* **AIM**
Will you print the material below without altering a single character?

* **DATA FOR THIS TASK**
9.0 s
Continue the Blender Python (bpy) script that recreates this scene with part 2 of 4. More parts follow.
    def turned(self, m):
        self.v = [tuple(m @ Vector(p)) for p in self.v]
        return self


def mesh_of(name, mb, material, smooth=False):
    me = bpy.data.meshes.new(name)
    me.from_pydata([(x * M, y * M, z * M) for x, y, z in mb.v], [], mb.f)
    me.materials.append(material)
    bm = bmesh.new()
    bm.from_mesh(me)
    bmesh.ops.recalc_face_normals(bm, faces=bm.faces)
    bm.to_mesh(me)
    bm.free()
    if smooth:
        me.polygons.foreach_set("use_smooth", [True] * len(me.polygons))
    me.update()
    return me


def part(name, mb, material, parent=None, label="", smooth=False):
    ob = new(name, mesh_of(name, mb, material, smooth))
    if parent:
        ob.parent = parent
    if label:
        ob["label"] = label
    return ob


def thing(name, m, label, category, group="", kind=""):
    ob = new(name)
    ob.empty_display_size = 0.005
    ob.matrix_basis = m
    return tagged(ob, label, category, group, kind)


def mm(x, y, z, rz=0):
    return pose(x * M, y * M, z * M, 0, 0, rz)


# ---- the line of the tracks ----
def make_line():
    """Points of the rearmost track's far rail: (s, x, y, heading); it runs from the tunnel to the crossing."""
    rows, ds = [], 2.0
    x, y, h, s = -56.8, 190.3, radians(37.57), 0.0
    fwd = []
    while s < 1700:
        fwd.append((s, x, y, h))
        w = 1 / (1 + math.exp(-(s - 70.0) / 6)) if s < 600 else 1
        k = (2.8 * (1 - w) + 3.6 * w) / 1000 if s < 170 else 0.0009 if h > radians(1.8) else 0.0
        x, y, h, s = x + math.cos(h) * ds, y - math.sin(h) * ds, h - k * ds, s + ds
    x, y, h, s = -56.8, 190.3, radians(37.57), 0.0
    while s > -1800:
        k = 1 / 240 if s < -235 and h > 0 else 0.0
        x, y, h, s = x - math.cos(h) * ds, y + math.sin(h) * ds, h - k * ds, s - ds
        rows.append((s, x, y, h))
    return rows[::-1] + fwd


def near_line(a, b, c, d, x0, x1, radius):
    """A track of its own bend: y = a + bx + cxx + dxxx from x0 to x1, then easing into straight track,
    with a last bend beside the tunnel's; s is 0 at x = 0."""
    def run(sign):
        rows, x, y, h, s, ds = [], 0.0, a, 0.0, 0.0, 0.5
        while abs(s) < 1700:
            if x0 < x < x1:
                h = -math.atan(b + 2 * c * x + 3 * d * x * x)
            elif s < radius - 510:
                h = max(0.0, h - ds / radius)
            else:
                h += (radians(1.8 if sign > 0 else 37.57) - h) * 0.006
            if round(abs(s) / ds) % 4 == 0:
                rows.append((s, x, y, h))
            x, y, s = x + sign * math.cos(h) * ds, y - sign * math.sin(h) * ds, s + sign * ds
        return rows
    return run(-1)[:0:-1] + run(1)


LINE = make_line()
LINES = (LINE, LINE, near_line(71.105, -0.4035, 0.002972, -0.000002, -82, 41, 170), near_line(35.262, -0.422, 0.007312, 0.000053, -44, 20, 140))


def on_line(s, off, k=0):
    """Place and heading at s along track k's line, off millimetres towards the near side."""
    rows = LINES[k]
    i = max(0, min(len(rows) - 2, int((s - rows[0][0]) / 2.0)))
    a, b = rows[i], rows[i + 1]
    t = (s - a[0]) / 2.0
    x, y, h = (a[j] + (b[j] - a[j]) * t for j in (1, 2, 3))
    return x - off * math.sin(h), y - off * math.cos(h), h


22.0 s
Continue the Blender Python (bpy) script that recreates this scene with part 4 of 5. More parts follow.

* **RESULT FOR THIS TASK**
9.0 s
Continue the Blender Python (bpy) script that recreates this scene with part 2 of 4. More parts follow.
    def turned(self, m):
        self.v = [tuple(m @ Vector(p)) for p in self.v]
        return self


def mesh_of(name, mb, material, smooth=False):
    me = bpy.data.meshes.new(name)
    me.from_pydata([(x * M, y * M, z * M) for x, y, z in mb.v], [], mb.f)
    me.materials.append(material)
    bm = bmesh.new()
    bm.from_mesh(me)
    bmesh.ops.recalc_face_normals(bm, faces=bm.faces)
    bm.to_mesh(me)
    bm.free()
    if smooth:
        me.polygons.foreach_set("use_smooth", [True] * len(me.polygons))
    me.update()
    return me


def part(name, mb, material, parent=None, label="", smooth=False):
    ob = new(name, mesh_of(name, mb, material, smooth))
    if parent:
        ob.parent = parent
    if label:
        ob["label"] = label
    return ob


def thing(name, m, label, category, group="", kind=""):
    ob = new(name)
    ob.empty_display_size = 0.005
    ob.matrix_basis = m
    return tagged(ob, label, category, group, kind)


def mm(x, y, z, rz=0):
    return pose(x * M, y * M, z * M, 0, 0, rz)


# ---- the line of the tracks ----
def make_line():
    """Points of the rearmost track's far rail: (s, x, y, heading); it runs from the tunnel to the crossing."""
    rows, ds = [], 2.0
    x, y, h, s = -56.8, 190.3, radians(37.57), 0.0
    fwd = []
    while s < 1700:
        fwd.append((s, x, y, h))
        w = 1 / (1 + math.exp(-(s - 70.0) / 6)) if s < 600 else 1
        k = (2.8 * (1 - w) + 3.6 * w) / 1000 if s < 170 else 0.0009 if h > radians(1.8) else 0.0
        x, y, h, s = x + math.cos(h) * ds, y - math.sin(h) * ds, h - k * ds, s + ds
    x, y, h, s = -56.8, 190.3, radians(37.57), 0.0
    while s > -1800:
        k = 1 / 240 if s < -235 and h > 0 else 0.0
        x, y, h, s = x - math.cos(h) * ds, y + math.sin(h) * ds, h - k * ds, s - ds
        rows.append((s, x, y, h))
    return rows[::-1] + fwd


def near_line(a, b, c, d, x0, x1, radius):
    """A track of its own bend: y = a + bx + cxx + dxxx from x0 to x1, then easing into straight track,
    with a last bend beside the tunnel's; s is 0 at x = 0."""
    def run(sign):
        rows, x, y, h, s, ds = [], 0.0, a, 0.0, 0.0, 0.5
        while abs(s) < 1700:
            if x0 < x < x1:
                h = -math.atan(b + 2 * c * x + 3 * d * x * x)
            elif s < radius - 510:
                h = max(0.0, h - ds / radius)
            else:
                h += (radians(1.8 if sign > 0 else 37.57) - h) * 0.006
            if round(abs(s) / ds) % 4 == 0:
                rows.append((s, x, y, h))
            x, y, s = x + sign * math.cos(h) * ds, y - sign * math.sin(h) * ds, s + sign * ds
        return rows
    return run(-1)[:0:-1] + run(1)


LINE = make_line()
LINES = (LINE, LINE, near_line(71.105, -0.4035, 0.002972, -0.000002, -82, 41, 170), near_line(35.262, -0.422, 0.007312, 0.000053, -44, 20, 140))


def on_line(s, off, k=0):
    """Place and heading at s along track k's line, off millimetres towards the near side."""
    rows = LINES[k]
    i = max(0, min(len(rows) - 2, int((s - rows[0][0]) / 2.0)))
    a, b = rows[i], rows[i + 1]
    t = (s - a[0]) / 2.0
    x, y, h = (a[j] + (b[j] - a[j]) * t for j in (1, 2, 3))
    return x - off * math.sin(h), y - off * math.cos(h), h


22.0 s
Continue the Blender Python (bpy) script that recreates this scene with part 4 of 5. More parts follow.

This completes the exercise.